How This Lives Inside My Work
My work carries a deep respect for fragility.
I don’t force materials. I don’t override resistance. I don’t rush processes that need time to integrate.
Wood teaches you this quickly: push too hard, and it burns too deep. Ignore the grain, and it cracks.
After living through three transplants, I understand the cost of forcing systems past their limits.
My work reflects that understanding:
- Gentle pressure instead of brute force
- Patience instead of urgency
- Depth instead of polish
Every piece is shaped by the knowledge that survival is not about speed, it’s about care.
What Endurance Really Looks Like
Endurance isn’t constant strength.
It’s adjusting when you’re tired.
It’s staying present when you want to dissociate.
It’s continuing without pretending it’s easy.

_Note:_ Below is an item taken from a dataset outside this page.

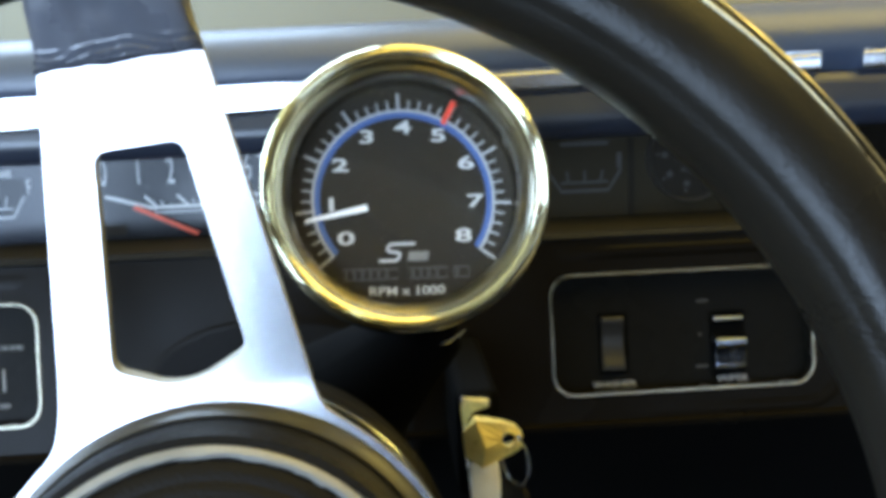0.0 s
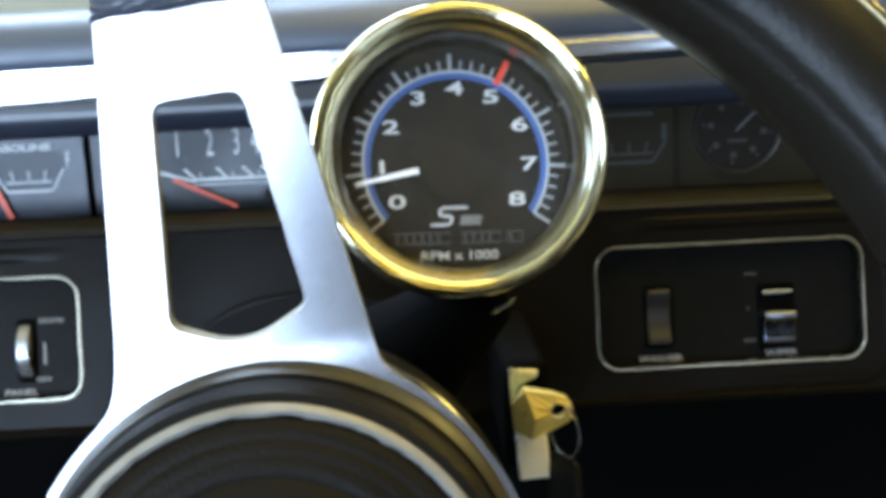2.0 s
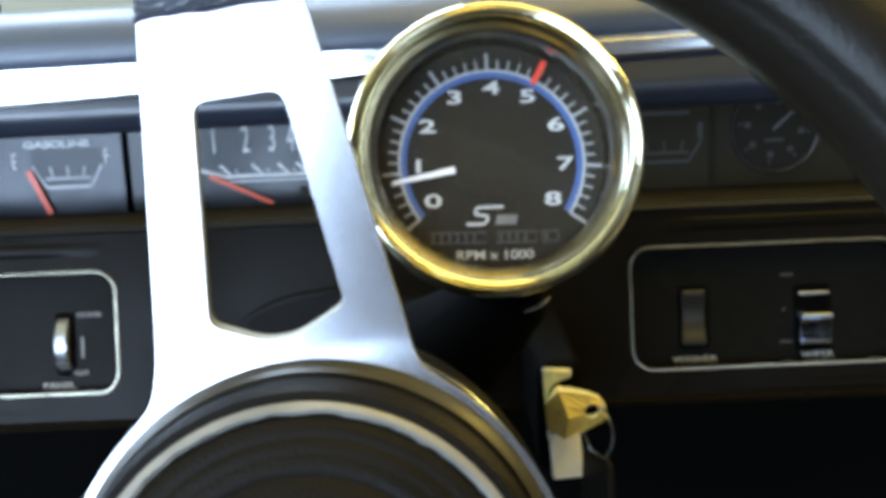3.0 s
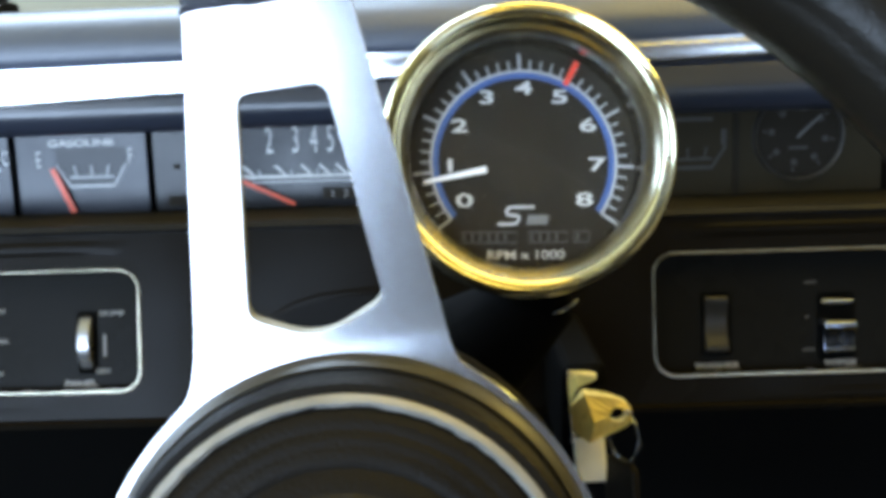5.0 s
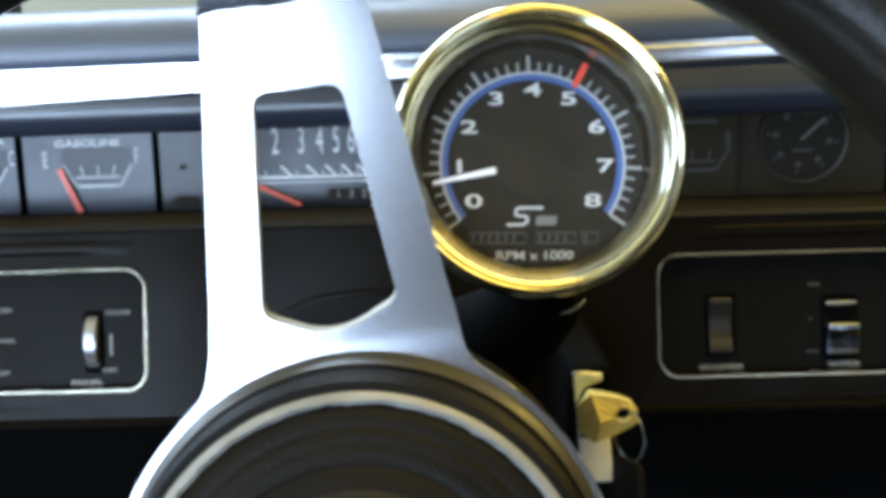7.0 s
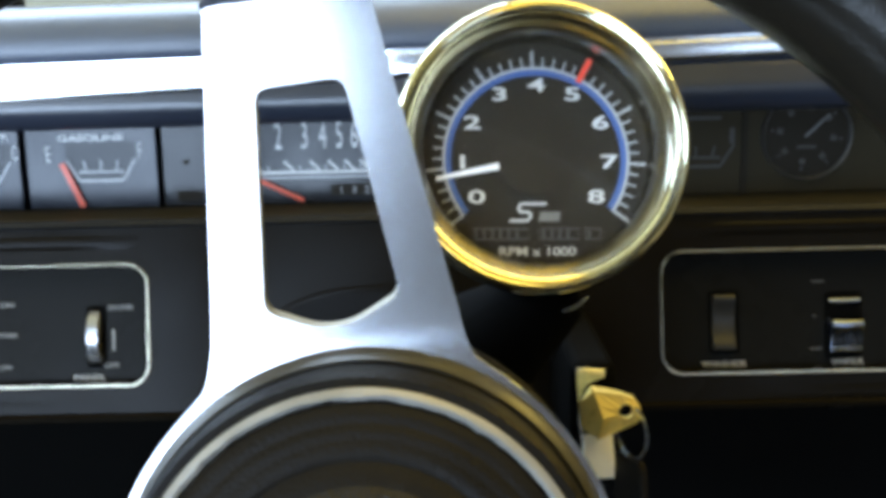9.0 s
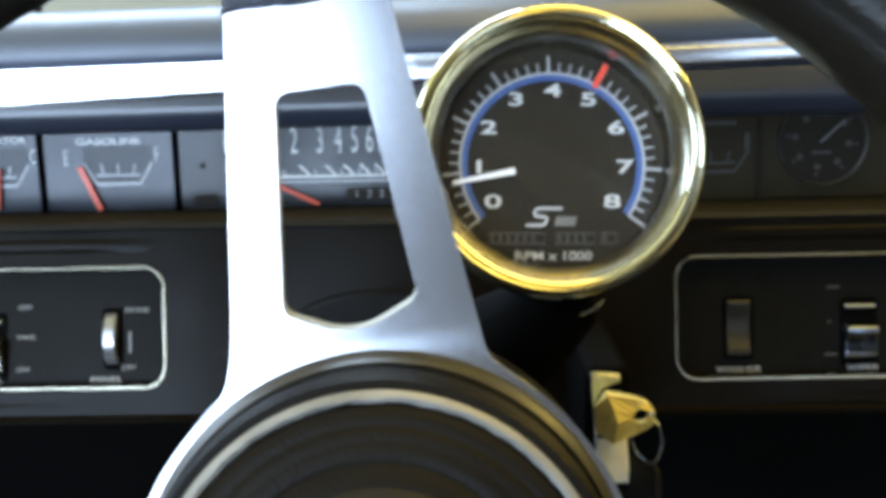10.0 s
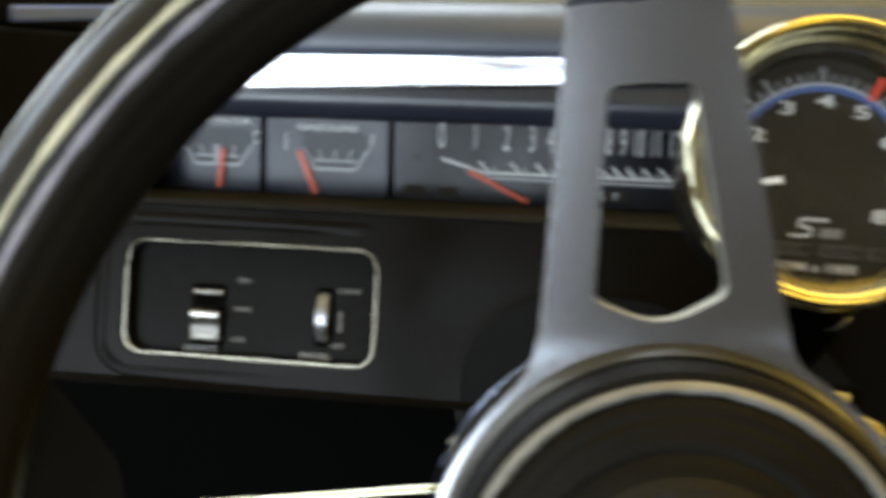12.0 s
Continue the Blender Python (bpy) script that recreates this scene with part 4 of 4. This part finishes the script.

Watching my child survive taught me that endurance is quiet, repetitive, and deeply human.
A Quiet Invitation
If you’ve lived through something that taught your nervous system to stay on guard.
If you’re strong in ways you didn’t ask to become.
If you’re drawn to work that feels steady rather than sharp.
This might be for you.
Not as a reminder of what you survived.
But as a place to rest your attention.
Three liver transplants changed my understanding of time, fear, and strength.
They taught me that survival isn’t a moment; it’s a practice. One that continues long after the crisis passes.
I didn’t come out of that season untouched.
I came out attentive.
And everything I make carries that attention forward, not as a story of hardship, but as proof that care, practiced patiently, can hold more than we think.